Chair of the conference, Professor Fatima Cardoso, Director of the Breast Unit of the Champalimaud Clinical Centre in Lisbon, Portugal, who was not involved with the research, said: “This study contributes to answering an important question for which we lacked higher evidence: is T-DM1 efficacious in patients after their disease has progressed following initial treatment with pertuzumab, trastuzumab and a taxane – the combination that is now the standard first-line treatment for HER2-positive breast cancer? These results suggest that for 30-40% of patients, T-DM1 can make an important difference. The result that 82% of patients were alive after one year is impressive and proves once again the importance of continuing to treat these patients with anti-HER2 therapies. When we are not able to do so, the disease progresses faster and death occurs much quicker. In several countries oncologists are only allowed to provide one line of anti-HER2 therapy and this has severe consequences for patients. This study provides more evidence that anti-HER2 therapies prolong the lives of patients and should be made available to them.”
This release relates to the following presentation made on Friday 15 November:
Abstract no: OR65, “T-DM1 efficacy and activity in HER2-positive metastatic breast cancer patients progressing after frontline taxane plus pertuzumab and trastuzumab: an Italian multicentre observational study of the Gruppo Italiano Mammella (GIM) study group”, by Benedetta Conte, 09.40 hrs GMT, Friday 15 November, Best Abstracts session.
 HER2-positive breast cancer is a cancer that is driven by a protein called human epidermal growth factor receptor 2 (HER2). In approximately one in five breast cancers the cancer cells have a mutation that makes an excess of the HER2 protein, and these breast cancers tend to be more aggressive than other types of breast cancer. They respond well to anti-cancer drugs that target HER2 such as trastuzumab (Herceptin) and lapatinib (Tykerb).

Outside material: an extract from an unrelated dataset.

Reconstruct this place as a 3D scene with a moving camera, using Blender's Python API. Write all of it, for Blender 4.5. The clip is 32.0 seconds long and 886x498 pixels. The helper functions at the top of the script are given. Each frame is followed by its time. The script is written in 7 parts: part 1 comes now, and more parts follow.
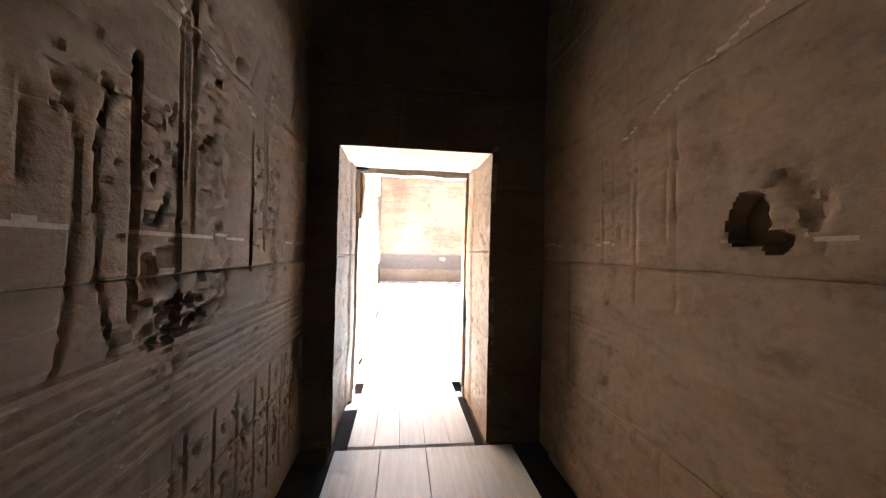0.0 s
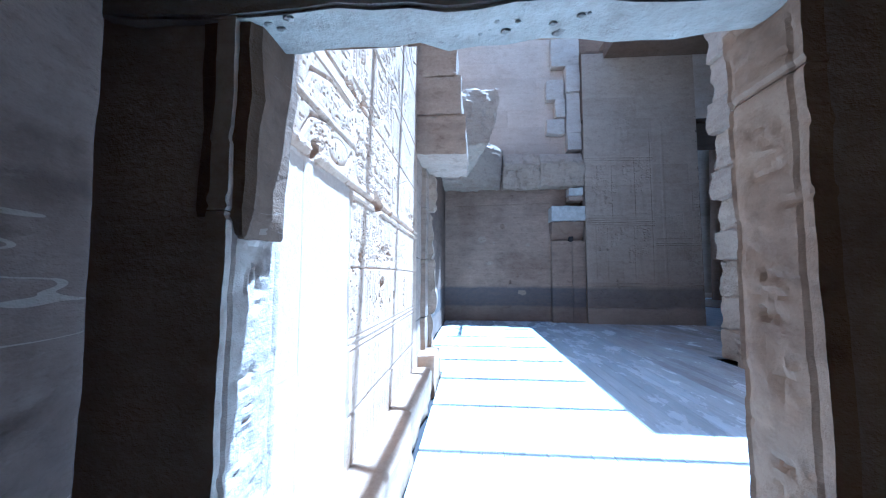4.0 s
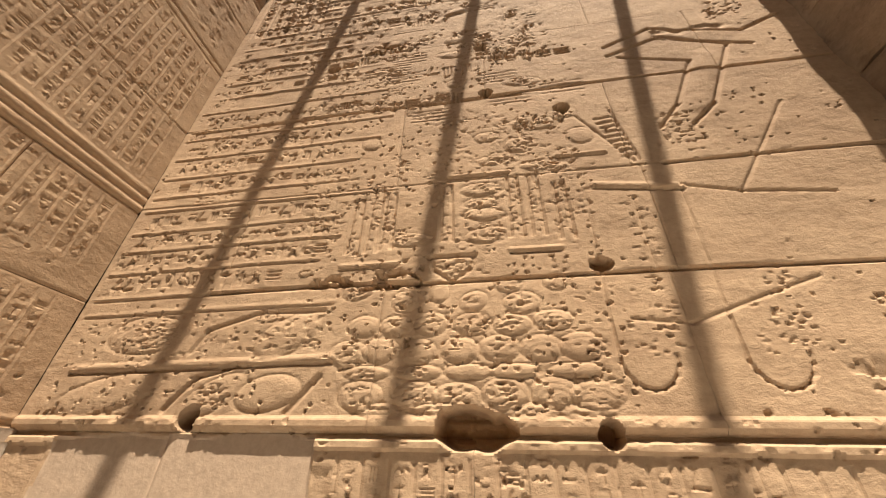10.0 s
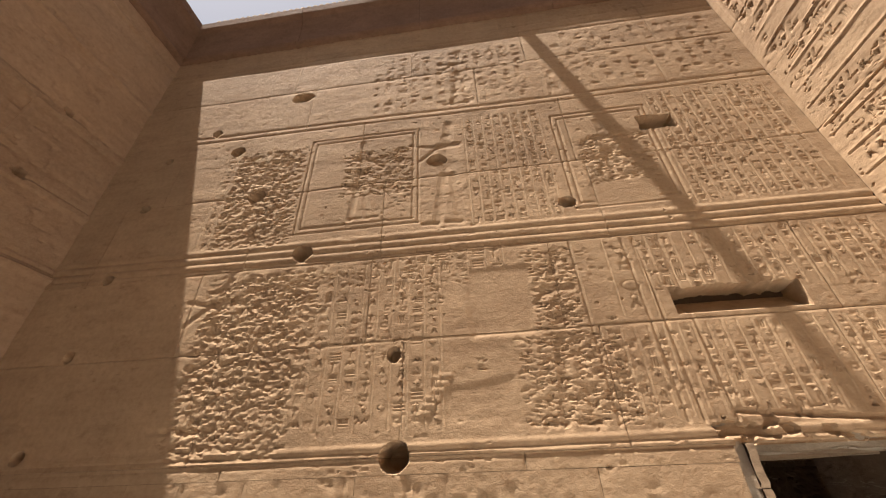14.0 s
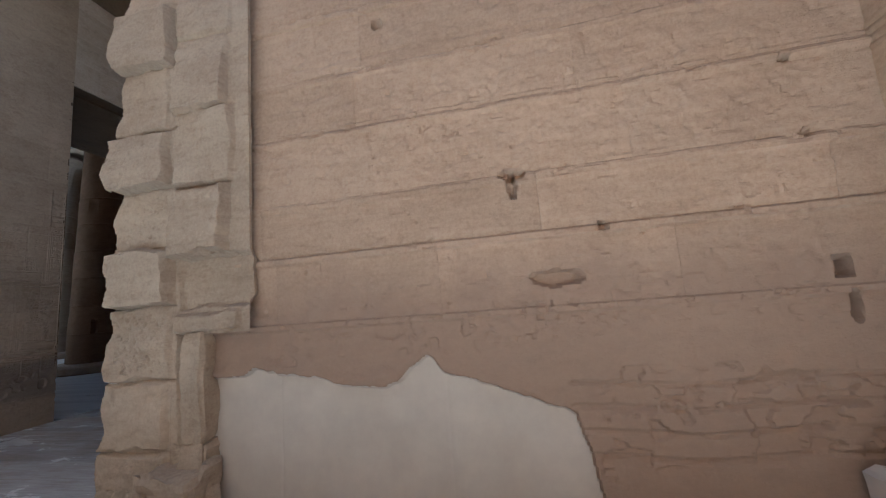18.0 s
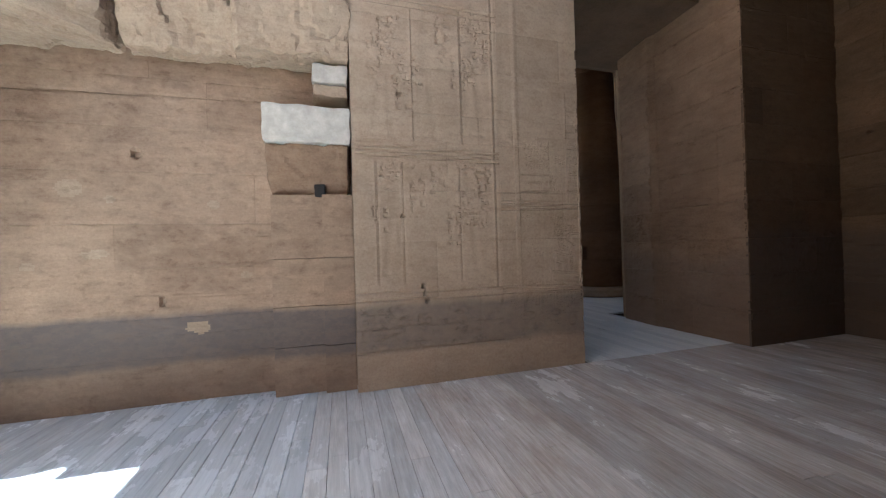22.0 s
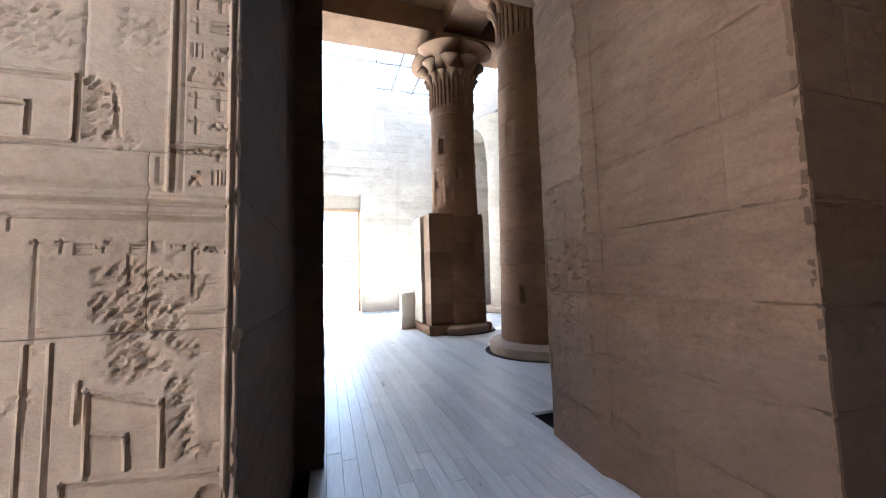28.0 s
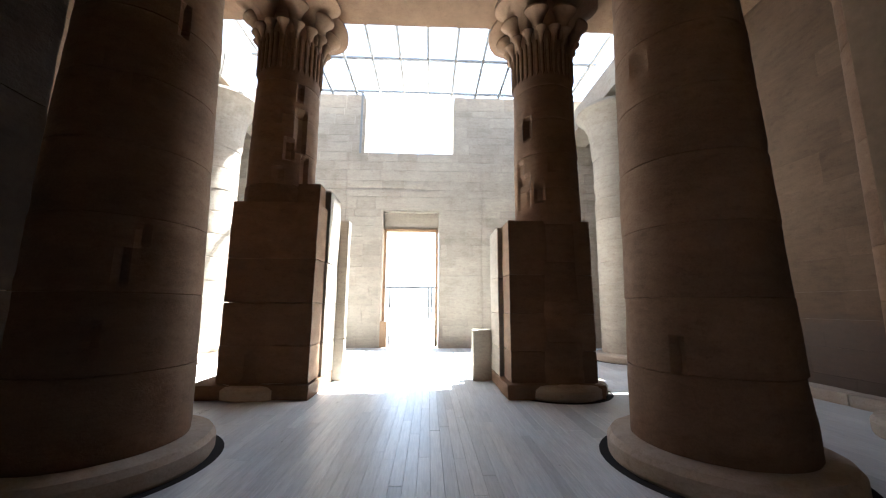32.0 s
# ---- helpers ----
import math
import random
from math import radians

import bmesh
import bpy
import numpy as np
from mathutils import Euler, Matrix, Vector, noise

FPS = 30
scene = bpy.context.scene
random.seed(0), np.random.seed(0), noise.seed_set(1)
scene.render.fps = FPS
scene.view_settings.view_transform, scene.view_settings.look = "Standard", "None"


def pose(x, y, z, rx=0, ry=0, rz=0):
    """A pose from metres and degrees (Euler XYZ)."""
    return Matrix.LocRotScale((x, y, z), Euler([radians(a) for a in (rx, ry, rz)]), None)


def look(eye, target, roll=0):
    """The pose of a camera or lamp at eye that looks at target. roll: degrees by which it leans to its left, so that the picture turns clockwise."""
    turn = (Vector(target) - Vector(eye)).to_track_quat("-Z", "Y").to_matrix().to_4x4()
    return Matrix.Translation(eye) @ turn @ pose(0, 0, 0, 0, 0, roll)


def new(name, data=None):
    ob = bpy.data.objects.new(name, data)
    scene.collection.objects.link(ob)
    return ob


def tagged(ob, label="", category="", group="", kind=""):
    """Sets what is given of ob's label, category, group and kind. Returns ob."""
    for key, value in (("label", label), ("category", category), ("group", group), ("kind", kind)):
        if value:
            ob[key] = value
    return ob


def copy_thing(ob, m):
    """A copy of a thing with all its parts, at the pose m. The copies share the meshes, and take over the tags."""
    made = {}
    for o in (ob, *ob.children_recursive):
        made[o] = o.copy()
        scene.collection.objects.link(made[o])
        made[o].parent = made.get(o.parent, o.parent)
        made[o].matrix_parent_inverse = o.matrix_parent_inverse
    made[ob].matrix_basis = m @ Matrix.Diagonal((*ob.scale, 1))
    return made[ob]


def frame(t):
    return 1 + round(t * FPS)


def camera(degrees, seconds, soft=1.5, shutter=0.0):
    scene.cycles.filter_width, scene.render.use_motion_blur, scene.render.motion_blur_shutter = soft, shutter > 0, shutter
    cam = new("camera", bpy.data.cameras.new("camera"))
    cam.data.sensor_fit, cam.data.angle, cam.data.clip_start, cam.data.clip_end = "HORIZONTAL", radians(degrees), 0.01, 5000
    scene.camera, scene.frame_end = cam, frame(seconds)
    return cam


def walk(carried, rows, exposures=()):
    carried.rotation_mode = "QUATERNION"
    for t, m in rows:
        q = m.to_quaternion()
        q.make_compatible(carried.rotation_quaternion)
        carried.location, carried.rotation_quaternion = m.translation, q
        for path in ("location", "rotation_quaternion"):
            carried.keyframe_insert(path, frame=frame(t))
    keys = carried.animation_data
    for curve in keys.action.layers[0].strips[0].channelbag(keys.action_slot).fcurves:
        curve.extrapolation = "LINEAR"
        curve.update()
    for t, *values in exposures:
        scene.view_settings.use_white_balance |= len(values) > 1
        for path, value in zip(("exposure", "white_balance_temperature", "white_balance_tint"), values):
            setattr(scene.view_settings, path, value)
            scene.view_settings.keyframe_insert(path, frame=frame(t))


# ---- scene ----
cam = camera(102.0, 32.0, 1.2)
EXPOSURES = [
    (0, 5.95, 5200, 8), (1.5, 5.95, 5200, 8), (2.5, 4.9, 5200, 8), (3.3, 3.65, 5500, 9), (4.0, 2.75, 3500, 2), (4.5, 2.3, 5000, 8),
    (6.5, 1.3, 6300, 10), (8, 1.45, 6300, 12), (9, 1.35, 6400, 14), (9.5, 1.22, 6600, 14), (10.3, 1.2, 7500, 14), (11, 1.4, 6200, 10), (12, 1.4, 6100, 10), (13, 1.35, 6900, 12), (16, 2.1, 6900, 19), (17.3, 2.5, 7400, 23), (18, 2.7, 4550, 1),
    (19, 3.1, 4350, 0), (20, 2.9, 4700, 1), (21, 3.2, 4900, 1), (23, 4.3, 4950, 2), (24.5, 4.65, 4800, 3), (27, 5.0, 4900, 6), (28, 5.2, 4800, 4),
    (30, 4.95, 5200, 5), (32, 4.15, 5300, 4),
]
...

 “T-DM1 efficacy in patients with HER2-positive metastatic breast cancer progressing after a taxane plus pertuzumab and trastuzumab: an Italian multicentre observational study,” by Benedetta Conte et al, Clinical Breast Cancer, DOI: 10.1016/j.clbc.2019.09.001
 EMILIA: “Trastuzumab emtansine for HER2-positive advance breast cancer” by Sunil Verma et al. N Engl J Med 2012; 367:1783-1791. DOI: 10.1056/NEJMoa1209124
The GIM 14/BIOMETA is partly supported by Roche, but the current analysis has not received any funding.